Los talones de Aquiles del G-20
Como los malos estudiantes, a los gobernantes mundiales se les ha olvidado lo que habían aprendido. Presumían, con cierta justicia, de que esta crisis no había devenido en otra Gran Depresión gracias en parte a la calidad de las políticas económicas aplicadas, a la rapidez en instrumentarlas, y a haberlas coordinado en el marco de referencia de la globalización. Esas medidas fueron, en esencia, las billonarias ayudas a la banca con el objeto de que no se generase el pánico financiero, los más modestos paquetes de estímulo a la economía real siguiendo un esquema netamente keynesiano, y la sustitución del oligárquico G-8 por el G-20 como "foro principal de la cooperación económica internacional", con la incorporación de las nuevas y potentes realidades emergentes (económica y políticamente).
El sistema financiero sigue siendo uno de los eslabones más débiles
En la década de los años treinta del siglo pasado, la aversión a la intervención pública en una coyuntura caracterizada por la hegemonía del capitalismo de laissez faire y las políticas nacionales de perjuicio al vecino causaron el desastre. No podía repetirse. Por ello, desde el inicio de la Gran Recesión, el G-20 se reunió en cuatro ocasiones (Washington, Londres, Pittsburgh y Toronto) y el próximo viernes volverá a hacerlo una vez más (Seúl). No hay más que repasar los textos aprobados en cada una de esas ocasiones y lo sucedido hace un par de semanas, también en Seúl, cuando se vieron las caras los ministros de Economía de los 20 países en un ensayo general con todo, de la cumbre que tendrán sus jefes de Gobierno dentro de cuatro días, para comprobar cómo se va deshilachando el sentido común de nuestra época, aquel que surgió de comprobar la potencialidad dañina que tenía la crisis que se inició en el epicentro del sistema económico mundial (Wall Street) en el verano del año 2007.
El espíritu reformista de Washington -emulando la reunión que más de seis décadas atrás se había celebrado en el balneario de Bretton Woods- se va perdiendo conforme se olvida el "momento Lehman Brothers" y avanzamos por los vericuetos de un largo estancamiento, habitual en la parte baja de un ciclo. La sustitución de los problemas de los banqueros por los de los ciudadanos y la diferente intensidad de las respuestas y de la voluntad política para solucionarlos es lo que genera la amargura de los ciudadanos.
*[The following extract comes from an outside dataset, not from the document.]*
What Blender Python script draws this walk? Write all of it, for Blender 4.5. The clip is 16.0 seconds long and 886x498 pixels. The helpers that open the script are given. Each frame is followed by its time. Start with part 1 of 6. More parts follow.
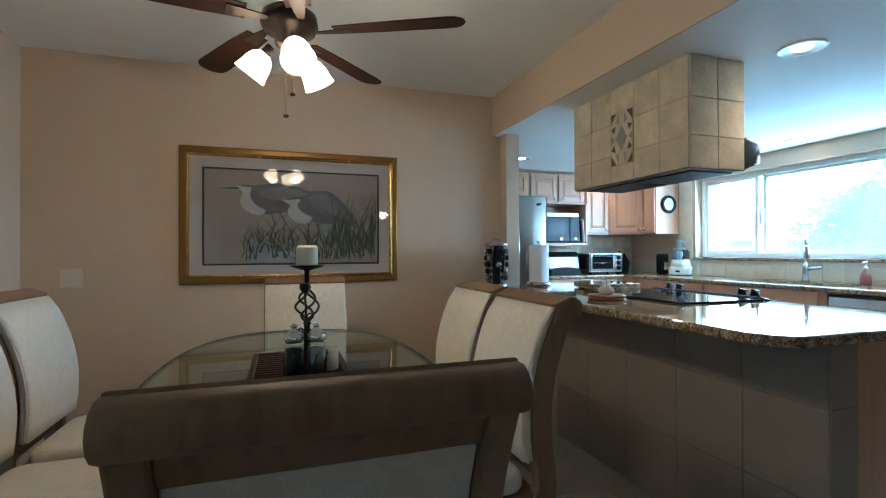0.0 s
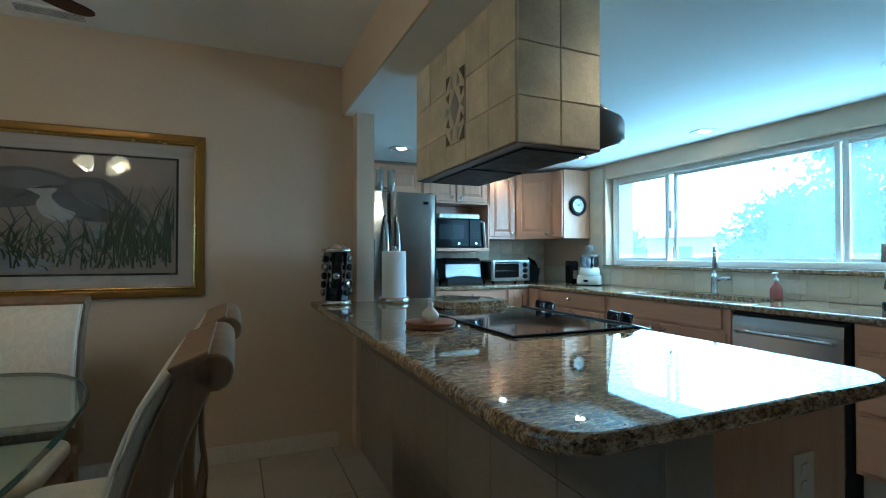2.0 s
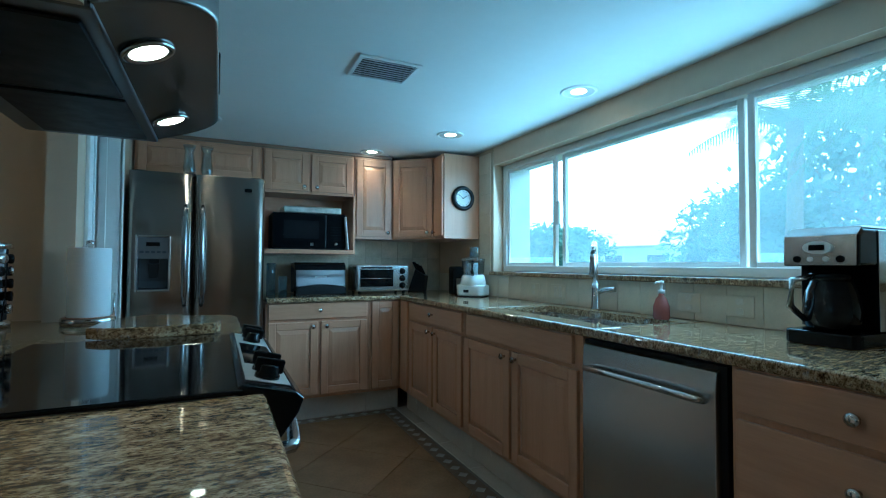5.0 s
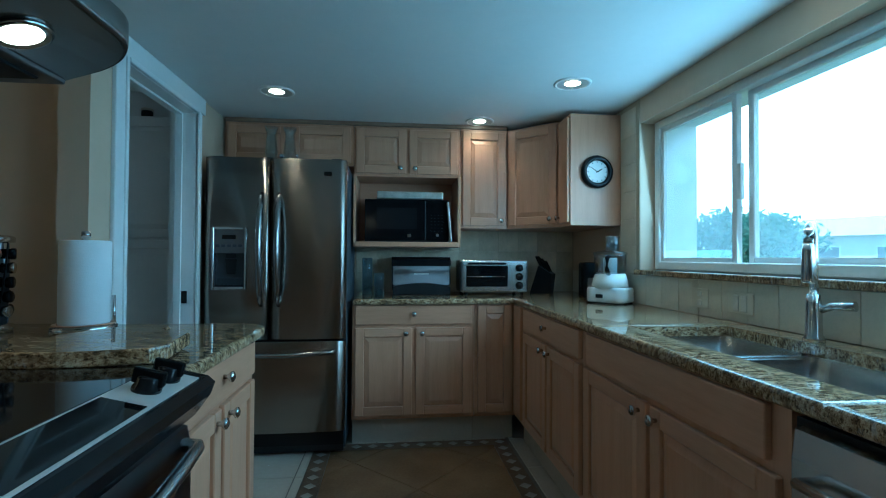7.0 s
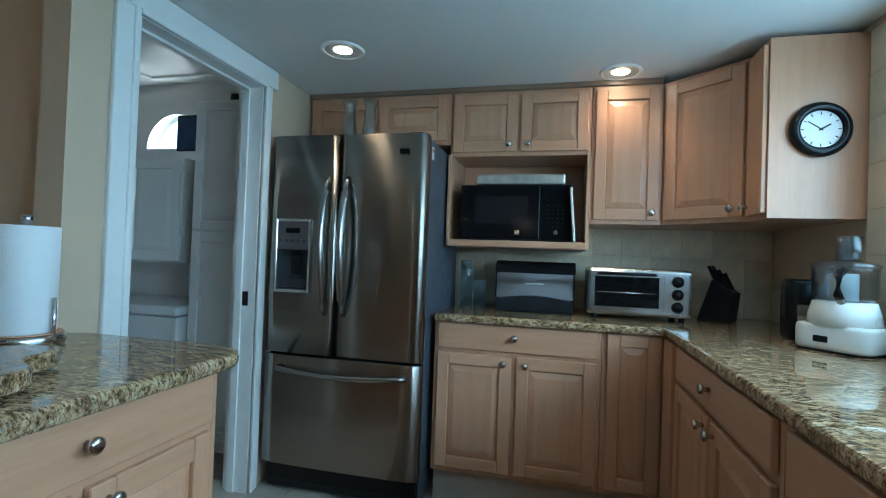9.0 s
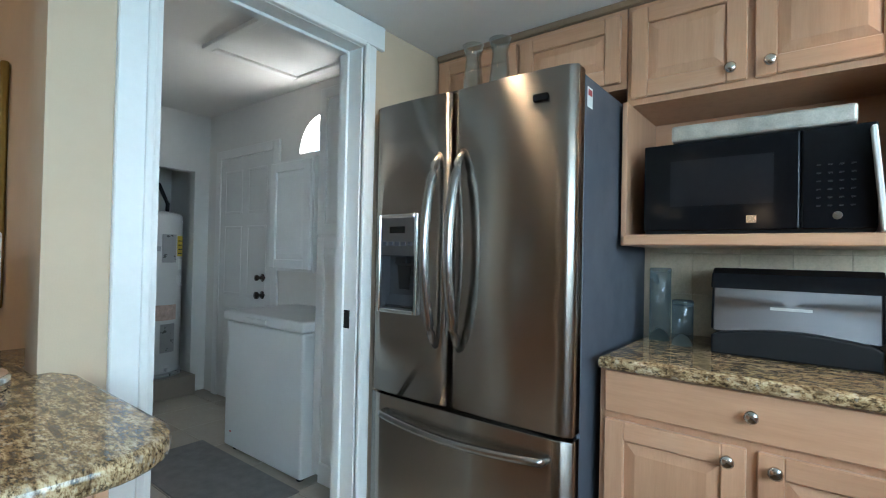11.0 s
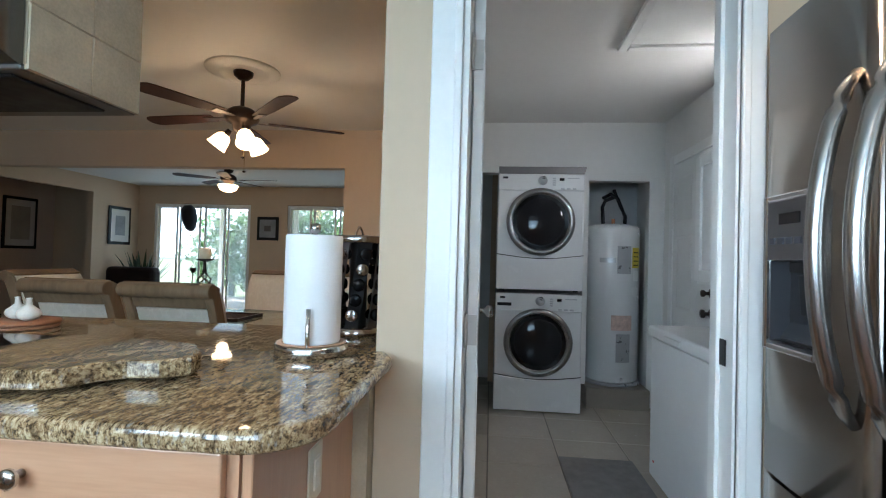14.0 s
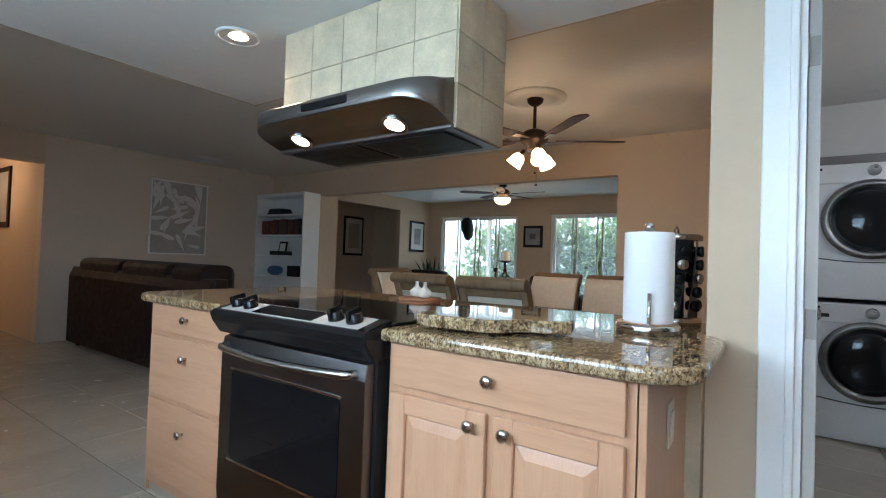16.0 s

Y sin embargo, esta es una falsa apreciación. Las angustias financieras no han terminado: el Fondo Monetario Internacional (FMI) ha declarado que el sistema financiero continúa siendo el talón de Aquiles de la coyuntura mundial, dado que tiene que devolver el equivalente a cuatro billones de dólares, una cantidad muy respetable incluso para los banqueros, en los próximos 24 meses.
El G-20 de Seúl habrá de abordar un problema nuevo, que no estaba en la agenda de los anteriores: la guerra de divisas y las devaluaciones competitivas a las que se han entregado algunos países, y que recuerda el inicio de la senda proteccionista que siguió el mundo entre los años 1919 y 1939, de difícil digestión. Además, habrá de resolver la desavenencia planteada hace tres meses en Toronto: si el problema principal es el del crecimiento económico o el de la consolidación fiscal, que enfrenta por zonas a sus socios. Aunque sea un poco esquemático expresarlo de tal modo, resolver las dificultades de desempleo y de renta disponible es lo que exigen prioritariamente los ciudadanos mientras que los mercados (cada vez más exigentes) quieren la vuelta a fecha fija a la disciplina fiscal y la ortodoxia.
Y luego queda el resto de las ansias de cambio que la escoba de los líderes barre hacia adelante una y otra vez, con escasas concreciones: la tasa a las transacciones financieras para apoyar la lucha contra la pobreza y el hambre; el impuesto a la banca para que financie con sus recursos (y no con los públicos) los nuevos rescates; una regulación global que tapone las rendijas por las que se escapan los nuevos, opacos y cada día más sofisticados productos financieros; la acción de los paraísos fiscales, etcétera. Y, last but not least, el consenso exigible con urgencia y los recursos para que la cumbre de Cancún contra el cambio climático no represente otro brutal fracaso como la de Copenhague hace ya un año.